One way to support breakthrough innovation is by supplying a cutting-edge 3D printer. State-of-the-art 3D printers, like the Stratasys J55, bring ideas to life beyond what has ever been possible before.
Let’s see how three universities are using 3D printers in fascinating ways:
Researchers at Technion, the Israel Institute of Technology, are exploring microstructure design and have found that an advanced 3D printer allows them to use 3D printed microstructures to improve how parts can be designed and manufactured for a variety of industries, including heat exchangers and aerospace. With the Stratasys J55 3D printer, researchers are able to design and print microelements with continuous color changes, and apply those elements volumetrically to microstructural models. Prior to the J55, they were relying on digital renders which were not always intuitive for students or they used other 3D printers with design flows that weren’t time efficient or user-friendly.

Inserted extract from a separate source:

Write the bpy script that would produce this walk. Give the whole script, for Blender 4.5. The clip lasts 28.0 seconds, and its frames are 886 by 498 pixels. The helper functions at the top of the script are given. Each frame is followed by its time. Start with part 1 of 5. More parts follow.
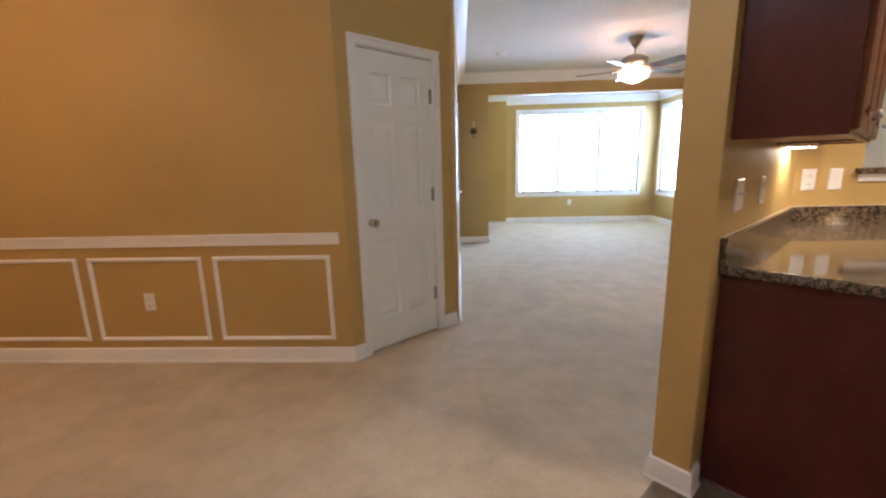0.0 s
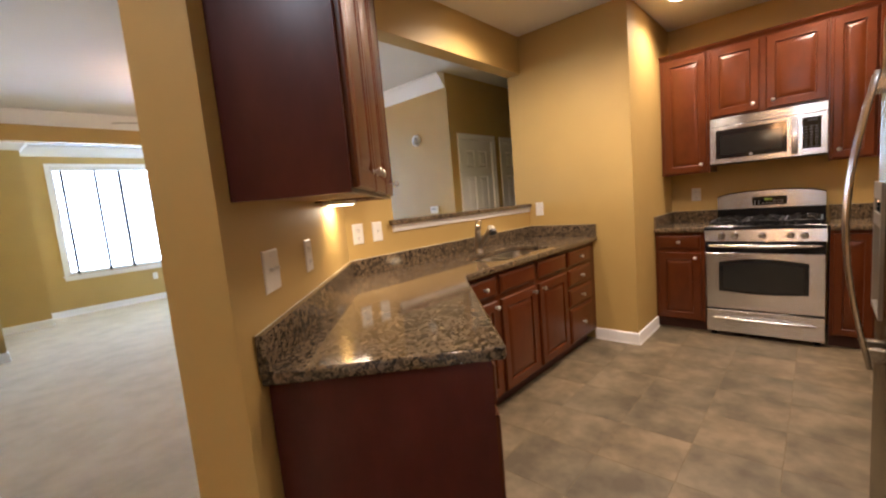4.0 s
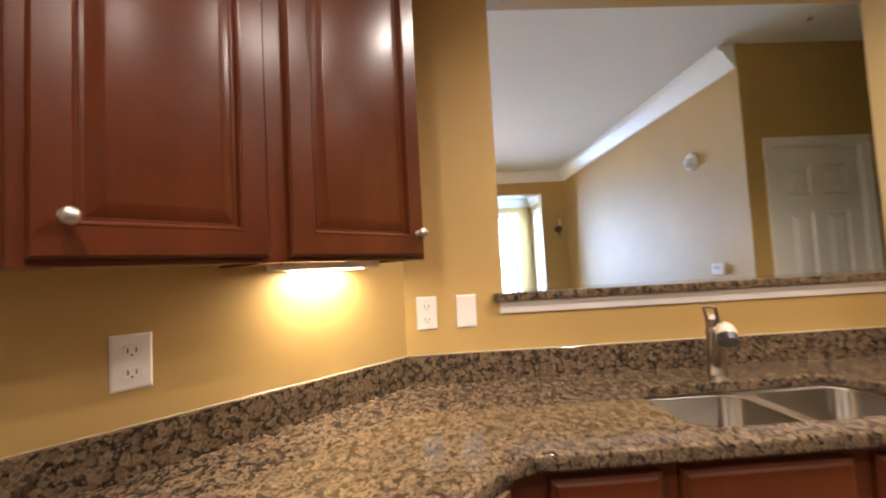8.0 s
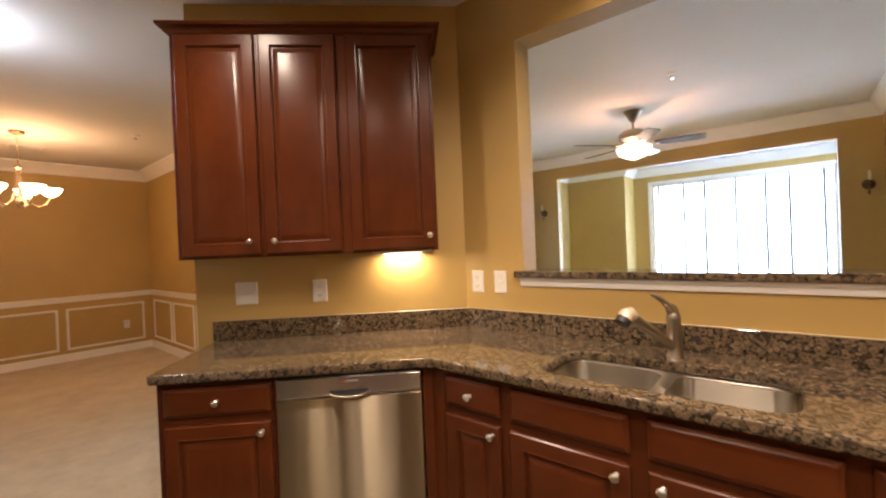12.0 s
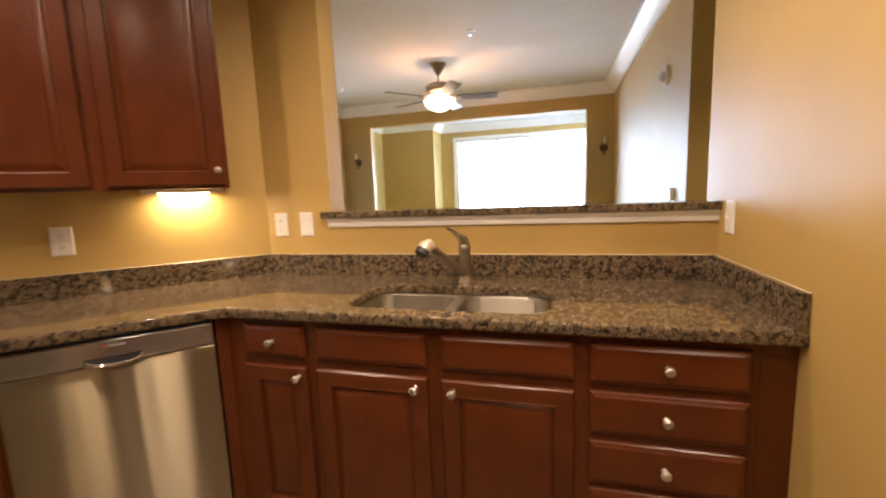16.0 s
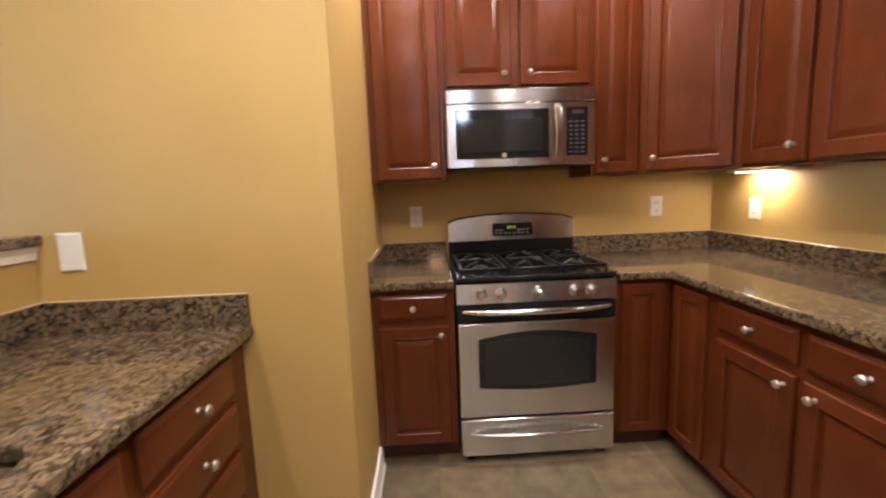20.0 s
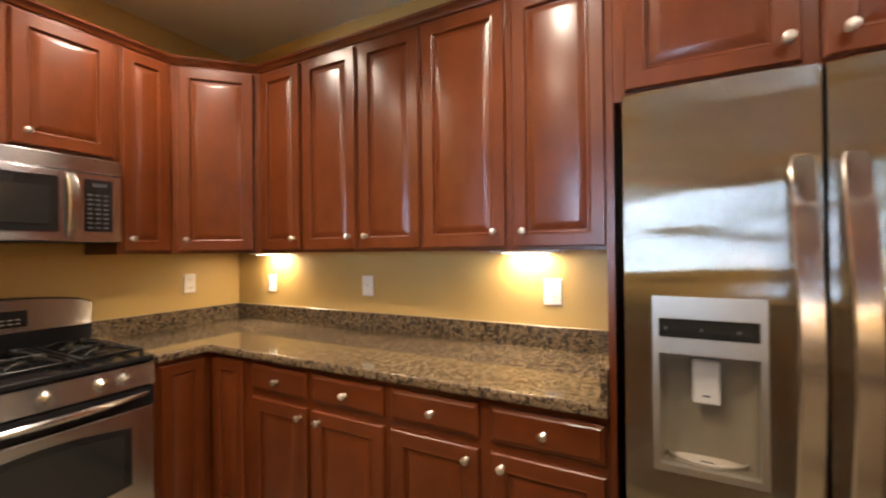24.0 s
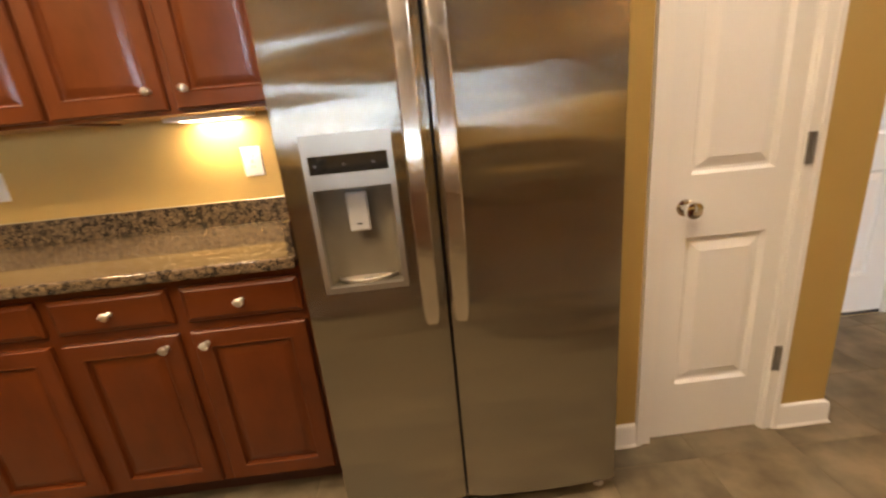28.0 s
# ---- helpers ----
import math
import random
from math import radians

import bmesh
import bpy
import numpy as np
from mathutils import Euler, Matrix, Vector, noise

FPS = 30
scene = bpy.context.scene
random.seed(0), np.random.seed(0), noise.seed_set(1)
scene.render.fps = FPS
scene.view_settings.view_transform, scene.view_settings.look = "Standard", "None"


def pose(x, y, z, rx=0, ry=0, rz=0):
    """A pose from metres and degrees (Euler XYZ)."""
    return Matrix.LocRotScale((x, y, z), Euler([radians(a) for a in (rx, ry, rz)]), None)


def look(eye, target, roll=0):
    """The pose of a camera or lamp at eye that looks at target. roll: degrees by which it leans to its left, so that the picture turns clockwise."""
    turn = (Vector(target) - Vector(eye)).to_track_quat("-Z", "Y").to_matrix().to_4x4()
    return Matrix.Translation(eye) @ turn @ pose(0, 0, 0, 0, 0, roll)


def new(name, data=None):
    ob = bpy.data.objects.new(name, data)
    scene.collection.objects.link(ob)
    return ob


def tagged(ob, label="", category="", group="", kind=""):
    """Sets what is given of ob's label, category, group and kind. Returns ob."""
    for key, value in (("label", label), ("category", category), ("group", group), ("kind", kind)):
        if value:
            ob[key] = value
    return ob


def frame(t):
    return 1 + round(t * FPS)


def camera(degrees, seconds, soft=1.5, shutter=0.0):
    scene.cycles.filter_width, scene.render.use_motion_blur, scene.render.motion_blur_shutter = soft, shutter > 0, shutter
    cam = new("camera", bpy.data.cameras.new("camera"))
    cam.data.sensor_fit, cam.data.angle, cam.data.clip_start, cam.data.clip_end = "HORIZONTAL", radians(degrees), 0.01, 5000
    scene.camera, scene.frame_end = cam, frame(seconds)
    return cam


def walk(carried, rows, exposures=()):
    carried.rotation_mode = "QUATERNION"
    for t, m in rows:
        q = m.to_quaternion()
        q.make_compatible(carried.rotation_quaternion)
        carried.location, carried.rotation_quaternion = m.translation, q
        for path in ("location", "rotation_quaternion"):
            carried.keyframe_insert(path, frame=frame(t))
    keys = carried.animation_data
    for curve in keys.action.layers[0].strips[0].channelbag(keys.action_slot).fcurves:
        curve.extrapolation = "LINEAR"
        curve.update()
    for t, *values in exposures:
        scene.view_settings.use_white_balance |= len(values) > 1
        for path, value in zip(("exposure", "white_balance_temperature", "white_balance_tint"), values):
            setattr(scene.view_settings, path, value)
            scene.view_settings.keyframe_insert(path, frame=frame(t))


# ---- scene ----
cam = camera(94.2, 28.0, 2.2, 0.4)
PATH = [
    (0, (0.293, 0.304, 1.291), (0.202, 2.263, 0.9), -1.4),
    (0.5, (0.299, 0.325, 1.269), (0.114, 2.271, 0.847), -1.5),
    (1, (0.27, 0.406, 1.264), (0.262, 2.351, 0.8), -0.4),
    (1.5, (0.256, 0.516, 1.291), (0.623, 2.435, 0.863), -3.4),
    (2, (0.271, 0.582, 1.289), (1.122, 2.339, 0.853), -4.7),
    (2.5, (0.428, 0.63, 1.285), (1.614, 2.186, 0.867), -4.6),
    (3, (0.642, 0.695, 1.292), (2.003, 2.119, 0.947), -4.1),
    (3.5, (0.734, 0.719, 1.3), (2.187, 2.063, 1.012), -4.3),
    (5.5, (1.217, 0.886, 1.349), (2.59, 2.34, 1.309), -5.0),
    (6, (1.392, 0.935, 1.313), (2.555, 2.559, 1.219), -4.6),
    (6.5, (1.609, 1.036, 1.312), (2.572, 2.788, 1.242), -5.4),
    (7, (1.868, 1.117, 1.312), (2.63, 2.966, 1.318), -5.3),
    (7.5, (2.109, 1.129, 1.336), (2.546, 3.08, 1.401), -4.1),
    (8, (2.291, 1.249, 1.32), (2.384, 3.244, 1.428), -3.0),
    (8.5, (2.498, 1.344, 1.335), (2.164, 3.311, 1.483), -2.5),
    (9, (2.752, 1.31, 1.323), (1.905, 3.118, 1.433), -1.6),
    (9.5, (2.944, 1.215, 1.315), (1.808, 2.859, 1.405), -2.1),
    (10, (3.144, 1.126, 1.345), (1.852, 2.651, 1.421), -3.0),
    (10.5, (3.341, 1.102, 1.343), (1.955, 2.542, 1.412), -3.1),
    (11, (3.509, 1.066, 1.354), (2.099, 2.483, 1.415), -2.8),
    (11.5, (3.584, 0.99, 1.368), (2.217, 2.449, 1.408), -2.7),
    (12, (3.628, 0.901, 1.369), (2.343, 2.433, 1.359), -2.4),
    (12.5, (3.653, 0.863, 1.358), (2.465, 2.47, 1.284), -2.3),
    (13, (3.669, 0.836, 1.346), (2.585, 2.509, 1.181), -2.2),
    (13.5, (3.69, 0.818, 1.335), (2.705, 2.539, 1.072), -2.4),
    (15.5, (3.726, 0.838, 1.289), (3.071, 2.698, 0.957), -2.4),
    (16, (3.661, 0.951, 1.297), (3.132, 2.861, 1.03), -2.2),
    (16.5, (3.529, 1.161, 1.308), (3.288, 3.137, 1.114), -1.5),
    (17, (3.305, 1.303, 1.3), (3.551, 3.282, 1.139), -3.1),
    (17.5, (3.102, 1.332, 1.3), (3.872, 3.169, 1.119), -4.8),
    (18, (2.928, 1.313, 1.306), (4.198, 2.834, 1.038), -3.6),
    (18.5, (2.848, 1.379, 1.314), (4.5, 2.475, 1.05), -2.5),
    (19, (2.787, 1.495, 1.312), (4.644, 2.18, 1.026), -3.1),
    (19.5, (2.851, 1.548, 1.293), (4.808, 1.843, 1.004), -2.8),
    (20, (2.96, 1.568, 1.313), (4.94, 1.494, 1.039), -2.2),
    (20.5, (3.007, 1.63, 1.331), (4.945, 1.203, 1.08), -1.9),
    (22.5, (2.956, 1.751, 1.354), (4.477, 0.456, 1.27), -0.7),
    (23, (2.915, 1.754, 1.356), (4.294, 0.306, 1.311), -0.8),
    (23.5, (2.855, 1.73, 1.364), (4.044, 0.122, 1.344), -0.8),
    (24, (2.787, 1.725, 1.371), (3.72, -0.044, 1.378), -0.6),
    (24.5, (2.738, 1.731, 1.373), (3.41, -0.152, 1.401), -0.5),
    (25, (2.692, 1.745, 1.378), (3.127, -0.207, 1.402), -0.6),
    (25.5, (2.645, 1.745, 1.367), (2.902, -0.239, 1.37), -1.0),
    (26, (2.607, 1.735, 1.357), (2.752, -0.258, 1.274), -1.8),
    (26.5, (2.595, 1.726, 1.317), (2.671, -0.263, 1.123), -2.6),
    (27, (2.59, 1.72, 1.299), (2.659, -0.244, 0.924), -3.6),
    (27.5, (2.574, 1.707, 1.276), (2.656, -0.225, 0.766), -4.7),
    (28, (2.521, 1.66, 1.254), (2.449, -0.252, 0.673), -5.6),
]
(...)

Robotics and Neuroanatomy Education
Case Western Reserve University has one of the largest university-based innovation centers in the world with six different 3D printers that allow students across the university to rapidly prototype parts. Design students use 3D printers to help build off-road vehicles for design competitions, robotics students produce parts for robotics competitions, and medical students use 3D printed brain parts to improve neuroanatomy learning. 3D printing gives students more opportunities to explore and iterate on designs beyond looking at CAD screens.
An engineering student at Duke University broke his arm and wanted to build a better brace than the one provided by the hospital. Using a Stratasys J750 3D printer, the student worked with a mechanical engineering student to create an improved brace that had voronoi holes for breathability, a soft polymer interior for comfort, and water-resistant polymers for waterproofing. His doctor approved him to wear the brace he created instead of the one provided by the hospital for the six months it took him to heal.
From engineering improvements to medical inventions, high-quality 3D printers offer countless ways for students and researchers across university campuses to be innovative, influencing careers and industry advancements.